June 17, 2021
Digest: Where proceedings involving the town, its highway department, or the highway department’s employees are very rare in the town court, a town justice may represent the town in collective bargaining negotiations with the union representing the town’s highway department personnel. However, the judge must disqualify in all matters where the town is a party both for the duration of the representation and for two years after it completely ends.
Rules: 22 NYCRR 100.2; 100.2(A); 100.3(A); 100.4(G); 100.6(B)(1)-(4); Opinions 21-101; 19-31; 12-182; 12-134; 09-115; 98-153; 98-117; 93-111; 91-103.
A town justice who is permitted to practice law asks if they can represent the town in its collective bargaining with the union that represents the town’s highway department personnel. The judge advises that the town highway department and its personnel do not regularly appear in the town court, the town has never appeared in the judge’s court as a party, and even town code enforcement cases are very rare.
A judge must always avoid even the appearance of impropriety (see 22 NYCRR 100.2), and must always act to promote public confidence in the judiciary’s integrity and impartiality (see 22 NYCRR 100.2[A]). Unlike full-time judges, part-time judges and justices who are lawyers are permitted to practice law (see 22 NYCRR 100.4[G]; 100.6[B]-) and may accept private employment which is not incompatible with judicial office and which does not conflict or interfere with the proper performance of the judge’s duties (see 22 NYCRR 100.6[B]). However, such outside employment or legal practice is subject to limitation, because a judge’s judicial duties “take precedence over all the judge’s other activities” (see 22 NYCRR 100.3[A]).
We have advised that a town justice may not represent a municipal employees’ union in negotiations against the town, nor may a town justice serve as a workplace ombudsman for aggrieved town employees (see Opinions 98-153; 12-182).
When it comes to representing the town, our opinions are more nuanced. On the one hand, we have said that a town justice may not represent the town in negotiating a contract with the police union (see Opinion 91-103). In reaching this outcome, we relied heavily on the fact that members of the police union would regularly appear before the judge (see id.). We have also said that neither a part-time local judge nor the judge’s law firm should serve as the municipal attorney for the same municipality where the judge sits “if there is any likelihood that matters involving the municipality, including enforcement of local laws, will come before the court” (Opinion 19-31). Indeed, we adopted a “bright-line” rule, such that if the law firm wished to continue serving as the town attorney, the town justice “must either resign from the firm or from his/her judicial office” (id.).
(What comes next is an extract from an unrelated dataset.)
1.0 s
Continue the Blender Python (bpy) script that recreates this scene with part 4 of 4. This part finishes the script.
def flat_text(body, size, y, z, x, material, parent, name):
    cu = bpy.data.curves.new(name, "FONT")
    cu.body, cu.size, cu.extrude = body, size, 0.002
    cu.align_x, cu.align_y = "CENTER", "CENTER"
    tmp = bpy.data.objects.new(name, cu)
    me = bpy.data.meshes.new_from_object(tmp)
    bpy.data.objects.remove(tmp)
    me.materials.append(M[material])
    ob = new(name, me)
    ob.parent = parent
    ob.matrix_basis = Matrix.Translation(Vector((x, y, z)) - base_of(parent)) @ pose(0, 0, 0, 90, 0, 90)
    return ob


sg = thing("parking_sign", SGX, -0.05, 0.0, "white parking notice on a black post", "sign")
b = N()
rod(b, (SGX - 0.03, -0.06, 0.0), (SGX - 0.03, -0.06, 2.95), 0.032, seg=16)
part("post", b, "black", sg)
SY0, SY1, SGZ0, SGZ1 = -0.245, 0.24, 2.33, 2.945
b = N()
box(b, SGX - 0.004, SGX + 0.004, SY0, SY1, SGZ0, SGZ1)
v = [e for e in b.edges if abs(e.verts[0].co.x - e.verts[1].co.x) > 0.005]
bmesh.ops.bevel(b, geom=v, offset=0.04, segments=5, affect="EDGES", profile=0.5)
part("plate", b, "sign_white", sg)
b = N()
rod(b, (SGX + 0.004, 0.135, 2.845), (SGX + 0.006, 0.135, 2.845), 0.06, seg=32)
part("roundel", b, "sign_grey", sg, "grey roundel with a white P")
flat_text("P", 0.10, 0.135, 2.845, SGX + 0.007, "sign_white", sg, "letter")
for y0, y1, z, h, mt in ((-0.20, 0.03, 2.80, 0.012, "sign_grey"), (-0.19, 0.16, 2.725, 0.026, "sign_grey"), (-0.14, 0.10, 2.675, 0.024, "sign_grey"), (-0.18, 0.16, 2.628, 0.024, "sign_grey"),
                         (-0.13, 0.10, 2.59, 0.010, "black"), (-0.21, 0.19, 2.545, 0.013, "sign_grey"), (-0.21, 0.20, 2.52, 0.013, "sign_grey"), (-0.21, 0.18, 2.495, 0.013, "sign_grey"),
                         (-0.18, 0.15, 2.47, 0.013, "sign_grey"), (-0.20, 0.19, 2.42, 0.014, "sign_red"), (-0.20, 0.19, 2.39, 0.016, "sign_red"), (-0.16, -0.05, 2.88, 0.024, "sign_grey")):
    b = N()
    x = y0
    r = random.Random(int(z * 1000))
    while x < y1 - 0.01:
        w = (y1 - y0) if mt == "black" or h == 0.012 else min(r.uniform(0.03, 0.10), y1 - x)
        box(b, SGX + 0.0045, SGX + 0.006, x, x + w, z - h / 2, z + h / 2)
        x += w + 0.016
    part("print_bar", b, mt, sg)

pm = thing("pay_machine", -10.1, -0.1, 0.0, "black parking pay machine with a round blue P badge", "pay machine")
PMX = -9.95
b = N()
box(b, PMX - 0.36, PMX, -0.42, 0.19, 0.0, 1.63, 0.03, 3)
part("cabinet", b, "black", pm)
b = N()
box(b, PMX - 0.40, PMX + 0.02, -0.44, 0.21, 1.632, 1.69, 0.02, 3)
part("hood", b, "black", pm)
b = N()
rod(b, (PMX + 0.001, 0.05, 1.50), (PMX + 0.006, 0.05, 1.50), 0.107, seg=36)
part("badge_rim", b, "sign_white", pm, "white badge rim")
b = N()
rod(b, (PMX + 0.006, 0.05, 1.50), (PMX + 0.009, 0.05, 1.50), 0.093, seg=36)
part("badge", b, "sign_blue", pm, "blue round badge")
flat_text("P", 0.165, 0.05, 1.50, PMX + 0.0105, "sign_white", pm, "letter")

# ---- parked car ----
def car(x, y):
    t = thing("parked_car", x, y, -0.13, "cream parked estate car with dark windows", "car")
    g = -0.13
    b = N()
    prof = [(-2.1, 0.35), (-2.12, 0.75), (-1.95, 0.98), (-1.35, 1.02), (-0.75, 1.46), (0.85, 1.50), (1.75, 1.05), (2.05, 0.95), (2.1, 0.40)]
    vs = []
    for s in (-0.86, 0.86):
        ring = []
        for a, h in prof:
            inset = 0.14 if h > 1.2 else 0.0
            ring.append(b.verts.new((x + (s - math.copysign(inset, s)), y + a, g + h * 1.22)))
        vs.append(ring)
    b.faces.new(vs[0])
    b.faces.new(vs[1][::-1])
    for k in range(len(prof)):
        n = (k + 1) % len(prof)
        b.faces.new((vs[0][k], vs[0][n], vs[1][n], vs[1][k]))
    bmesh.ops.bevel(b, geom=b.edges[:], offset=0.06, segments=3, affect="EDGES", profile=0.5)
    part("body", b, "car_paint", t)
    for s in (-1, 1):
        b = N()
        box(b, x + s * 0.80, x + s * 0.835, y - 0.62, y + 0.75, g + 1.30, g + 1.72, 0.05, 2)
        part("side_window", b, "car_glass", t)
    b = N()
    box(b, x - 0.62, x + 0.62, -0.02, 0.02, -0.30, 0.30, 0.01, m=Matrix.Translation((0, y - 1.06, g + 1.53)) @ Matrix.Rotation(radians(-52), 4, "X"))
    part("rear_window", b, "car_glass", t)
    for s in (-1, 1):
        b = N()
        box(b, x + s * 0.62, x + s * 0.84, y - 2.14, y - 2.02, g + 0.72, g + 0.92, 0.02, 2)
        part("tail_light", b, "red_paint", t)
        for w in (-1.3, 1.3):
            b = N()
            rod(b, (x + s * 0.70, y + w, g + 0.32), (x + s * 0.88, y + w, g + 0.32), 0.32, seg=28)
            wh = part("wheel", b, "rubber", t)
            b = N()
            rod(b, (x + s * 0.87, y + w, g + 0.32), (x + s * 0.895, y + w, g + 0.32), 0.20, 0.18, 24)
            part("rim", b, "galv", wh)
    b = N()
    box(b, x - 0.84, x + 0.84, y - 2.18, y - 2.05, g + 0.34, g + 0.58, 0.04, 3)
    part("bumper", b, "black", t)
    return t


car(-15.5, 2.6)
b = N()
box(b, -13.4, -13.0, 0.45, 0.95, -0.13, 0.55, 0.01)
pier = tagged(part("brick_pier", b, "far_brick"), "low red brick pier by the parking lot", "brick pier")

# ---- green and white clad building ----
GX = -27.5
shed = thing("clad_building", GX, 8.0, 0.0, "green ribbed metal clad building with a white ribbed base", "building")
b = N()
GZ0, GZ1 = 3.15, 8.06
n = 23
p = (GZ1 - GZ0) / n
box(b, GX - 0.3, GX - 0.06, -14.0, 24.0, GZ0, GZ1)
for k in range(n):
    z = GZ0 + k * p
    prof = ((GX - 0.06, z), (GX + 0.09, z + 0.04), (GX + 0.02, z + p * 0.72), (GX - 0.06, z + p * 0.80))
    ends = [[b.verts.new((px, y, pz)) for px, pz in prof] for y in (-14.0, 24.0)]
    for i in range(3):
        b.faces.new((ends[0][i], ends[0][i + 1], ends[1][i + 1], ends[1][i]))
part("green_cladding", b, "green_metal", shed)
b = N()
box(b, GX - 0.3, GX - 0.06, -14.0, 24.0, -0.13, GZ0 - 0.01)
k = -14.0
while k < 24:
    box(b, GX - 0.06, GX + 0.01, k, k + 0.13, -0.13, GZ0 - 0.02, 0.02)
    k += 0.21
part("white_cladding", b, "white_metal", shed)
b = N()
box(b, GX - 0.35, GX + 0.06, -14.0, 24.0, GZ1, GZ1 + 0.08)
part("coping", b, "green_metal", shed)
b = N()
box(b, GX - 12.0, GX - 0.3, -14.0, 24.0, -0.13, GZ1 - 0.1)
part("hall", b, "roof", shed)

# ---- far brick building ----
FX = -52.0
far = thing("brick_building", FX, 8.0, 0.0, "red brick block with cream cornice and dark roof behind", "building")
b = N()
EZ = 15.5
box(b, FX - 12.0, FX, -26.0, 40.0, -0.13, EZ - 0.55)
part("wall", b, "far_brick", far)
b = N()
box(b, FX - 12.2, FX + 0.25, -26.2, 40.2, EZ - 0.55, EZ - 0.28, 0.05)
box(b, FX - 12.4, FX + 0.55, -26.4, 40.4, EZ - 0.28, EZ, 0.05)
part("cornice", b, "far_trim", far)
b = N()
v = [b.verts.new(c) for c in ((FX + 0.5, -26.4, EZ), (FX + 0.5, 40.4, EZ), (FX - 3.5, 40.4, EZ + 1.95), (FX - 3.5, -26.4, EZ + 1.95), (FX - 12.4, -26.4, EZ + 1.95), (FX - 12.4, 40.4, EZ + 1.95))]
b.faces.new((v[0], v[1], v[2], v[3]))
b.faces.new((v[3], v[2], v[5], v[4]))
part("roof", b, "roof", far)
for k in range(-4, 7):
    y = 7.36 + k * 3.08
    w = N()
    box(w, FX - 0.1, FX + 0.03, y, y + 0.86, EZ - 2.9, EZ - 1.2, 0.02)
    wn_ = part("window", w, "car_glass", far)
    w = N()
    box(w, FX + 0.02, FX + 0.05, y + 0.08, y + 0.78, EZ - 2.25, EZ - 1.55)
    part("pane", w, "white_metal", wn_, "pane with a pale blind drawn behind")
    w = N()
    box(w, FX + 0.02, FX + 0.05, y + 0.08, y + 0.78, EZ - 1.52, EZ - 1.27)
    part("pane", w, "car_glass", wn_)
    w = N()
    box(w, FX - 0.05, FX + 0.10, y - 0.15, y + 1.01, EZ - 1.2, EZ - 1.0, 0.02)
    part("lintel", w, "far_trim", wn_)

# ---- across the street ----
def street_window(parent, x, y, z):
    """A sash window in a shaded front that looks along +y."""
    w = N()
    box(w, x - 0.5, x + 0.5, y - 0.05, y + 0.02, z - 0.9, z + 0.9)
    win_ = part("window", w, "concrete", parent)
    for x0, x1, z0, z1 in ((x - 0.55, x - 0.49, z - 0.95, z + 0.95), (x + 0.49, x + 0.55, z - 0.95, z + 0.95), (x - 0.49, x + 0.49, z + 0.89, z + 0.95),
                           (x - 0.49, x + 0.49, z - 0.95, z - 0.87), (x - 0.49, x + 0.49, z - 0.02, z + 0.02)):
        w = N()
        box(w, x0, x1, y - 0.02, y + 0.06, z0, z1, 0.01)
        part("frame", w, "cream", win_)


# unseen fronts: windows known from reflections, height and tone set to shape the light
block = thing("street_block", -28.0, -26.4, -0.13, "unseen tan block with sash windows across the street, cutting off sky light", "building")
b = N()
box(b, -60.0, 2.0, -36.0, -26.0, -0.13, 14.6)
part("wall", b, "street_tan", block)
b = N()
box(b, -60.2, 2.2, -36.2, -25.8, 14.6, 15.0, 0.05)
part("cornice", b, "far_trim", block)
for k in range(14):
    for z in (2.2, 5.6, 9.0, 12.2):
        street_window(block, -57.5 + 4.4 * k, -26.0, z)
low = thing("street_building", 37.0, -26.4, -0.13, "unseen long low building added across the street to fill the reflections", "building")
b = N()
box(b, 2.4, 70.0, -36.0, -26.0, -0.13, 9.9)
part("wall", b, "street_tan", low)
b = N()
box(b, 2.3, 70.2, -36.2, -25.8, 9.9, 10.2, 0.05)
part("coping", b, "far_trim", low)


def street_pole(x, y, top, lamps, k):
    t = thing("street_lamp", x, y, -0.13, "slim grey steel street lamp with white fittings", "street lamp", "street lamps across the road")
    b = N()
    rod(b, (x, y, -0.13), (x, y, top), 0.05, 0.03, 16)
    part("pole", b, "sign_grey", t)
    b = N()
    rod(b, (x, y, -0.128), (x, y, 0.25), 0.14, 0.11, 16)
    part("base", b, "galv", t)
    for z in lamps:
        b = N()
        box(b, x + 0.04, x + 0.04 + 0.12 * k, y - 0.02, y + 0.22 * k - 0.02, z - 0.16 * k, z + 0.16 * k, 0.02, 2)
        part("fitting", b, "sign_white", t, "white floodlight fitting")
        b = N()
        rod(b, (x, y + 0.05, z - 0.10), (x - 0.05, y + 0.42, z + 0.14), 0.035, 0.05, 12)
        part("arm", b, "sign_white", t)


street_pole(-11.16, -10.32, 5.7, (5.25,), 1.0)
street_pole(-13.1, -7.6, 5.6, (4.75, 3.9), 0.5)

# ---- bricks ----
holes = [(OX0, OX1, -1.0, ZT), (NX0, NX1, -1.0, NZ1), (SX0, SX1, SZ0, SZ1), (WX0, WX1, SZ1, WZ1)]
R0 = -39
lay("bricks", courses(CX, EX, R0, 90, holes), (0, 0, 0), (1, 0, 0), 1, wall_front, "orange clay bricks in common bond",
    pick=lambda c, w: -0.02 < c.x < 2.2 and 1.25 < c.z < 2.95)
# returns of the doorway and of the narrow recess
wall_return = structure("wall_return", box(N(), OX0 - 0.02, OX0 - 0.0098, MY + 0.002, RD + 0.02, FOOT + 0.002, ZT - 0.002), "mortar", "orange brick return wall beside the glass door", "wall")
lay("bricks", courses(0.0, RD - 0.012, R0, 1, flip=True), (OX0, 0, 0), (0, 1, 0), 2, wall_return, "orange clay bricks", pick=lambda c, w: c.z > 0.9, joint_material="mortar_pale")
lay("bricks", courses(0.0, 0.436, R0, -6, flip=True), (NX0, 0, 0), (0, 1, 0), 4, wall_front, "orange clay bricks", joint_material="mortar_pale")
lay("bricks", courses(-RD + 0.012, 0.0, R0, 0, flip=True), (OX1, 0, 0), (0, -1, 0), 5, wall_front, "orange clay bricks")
However, in a footnote to Opinion 19-31, we clarified that the opinion applied to a judge or their partners/associates serving as ongoing municipal counsel, and not to a one-time representation in a specific litigation or contract matter:
The present opinion does not address issues relating to representing the town or village as outside counsel in a specific litigation in another court (see Opinions 09-115; 12-134; 98-117) or in a contract matter (compare Opinion 93-111 with Opinion 91-103).
Thus, our prior opinions permitting a part-time judge to represent their local municipality on discrete individual matters remain in effect. We said, for instance, that a town justice may represent the town in state or federal litigation unless the representation will result in excessive disqualifications (see Opinions 09-115; 98-117; 12-134). While a city court judge is a state official, rather than a municipal one, we likewise said that a part-time city court judge may represent the city in a contract negotiation (see Opinion 93-111).
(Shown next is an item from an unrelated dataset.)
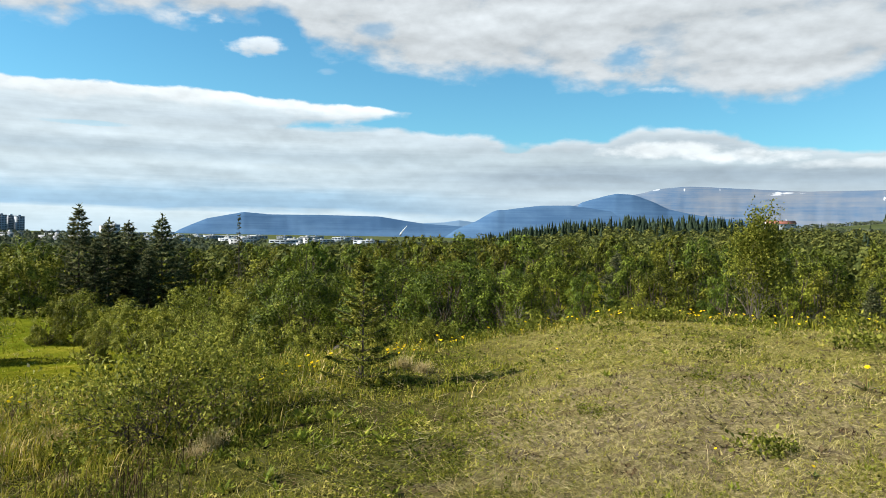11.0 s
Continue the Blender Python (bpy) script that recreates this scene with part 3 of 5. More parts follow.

Therefore, given the inquiring judge’s representation that proceedings involving the town generally, and the highway department and its employees in particular, are very rare in the town court and the representation is not ongoing but rather is for a collective bargaining negotiation with a specific union whose members do not regularly appear before the judge, we conclude that the judge may represent the town in this specific negotiation.
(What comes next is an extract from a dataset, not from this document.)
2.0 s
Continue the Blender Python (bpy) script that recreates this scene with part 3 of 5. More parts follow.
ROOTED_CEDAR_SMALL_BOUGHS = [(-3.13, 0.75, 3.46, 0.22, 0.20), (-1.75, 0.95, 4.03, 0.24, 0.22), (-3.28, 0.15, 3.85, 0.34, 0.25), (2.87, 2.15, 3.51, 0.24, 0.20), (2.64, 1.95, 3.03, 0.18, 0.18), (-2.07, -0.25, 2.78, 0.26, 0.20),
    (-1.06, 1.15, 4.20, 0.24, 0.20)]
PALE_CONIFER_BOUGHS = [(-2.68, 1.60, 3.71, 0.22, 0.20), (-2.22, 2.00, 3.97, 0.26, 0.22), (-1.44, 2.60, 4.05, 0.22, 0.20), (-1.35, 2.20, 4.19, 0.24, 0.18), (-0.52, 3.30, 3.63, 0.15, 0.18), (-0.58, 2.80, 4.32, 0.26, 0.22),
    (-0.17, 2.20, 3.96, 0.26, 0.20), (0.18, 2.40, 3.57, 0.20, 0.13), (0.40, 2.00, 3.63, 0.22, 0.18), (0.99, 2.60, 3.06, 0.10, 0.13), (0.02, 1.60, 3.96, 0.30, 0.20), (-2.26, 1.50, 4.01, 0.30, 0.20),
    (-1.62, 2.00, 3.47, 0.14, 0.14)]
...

As the town will be the judge’s client, the judge must disqualify (subject to remittal) in all matters in which the town is a party both for the duration of the representation and for two years thereafter (see Opinion 19-31).1
1 While the judge represents that town code enforcement proceedings are very rare, we note that if the town is a named party in such proceedings during this period, the judge must disqualify. We also note that in Opinion 21-101, where local building code violations and other alleged violations of local ordinances were prosecuted in the name of the People of the State of New York, pursuant to authority delegated by the District Attorney, we said the judge must disqualify if the municipality is a named party, but “need not disqualify if the [municipality] is merely an interested party” (Opinion 21-101).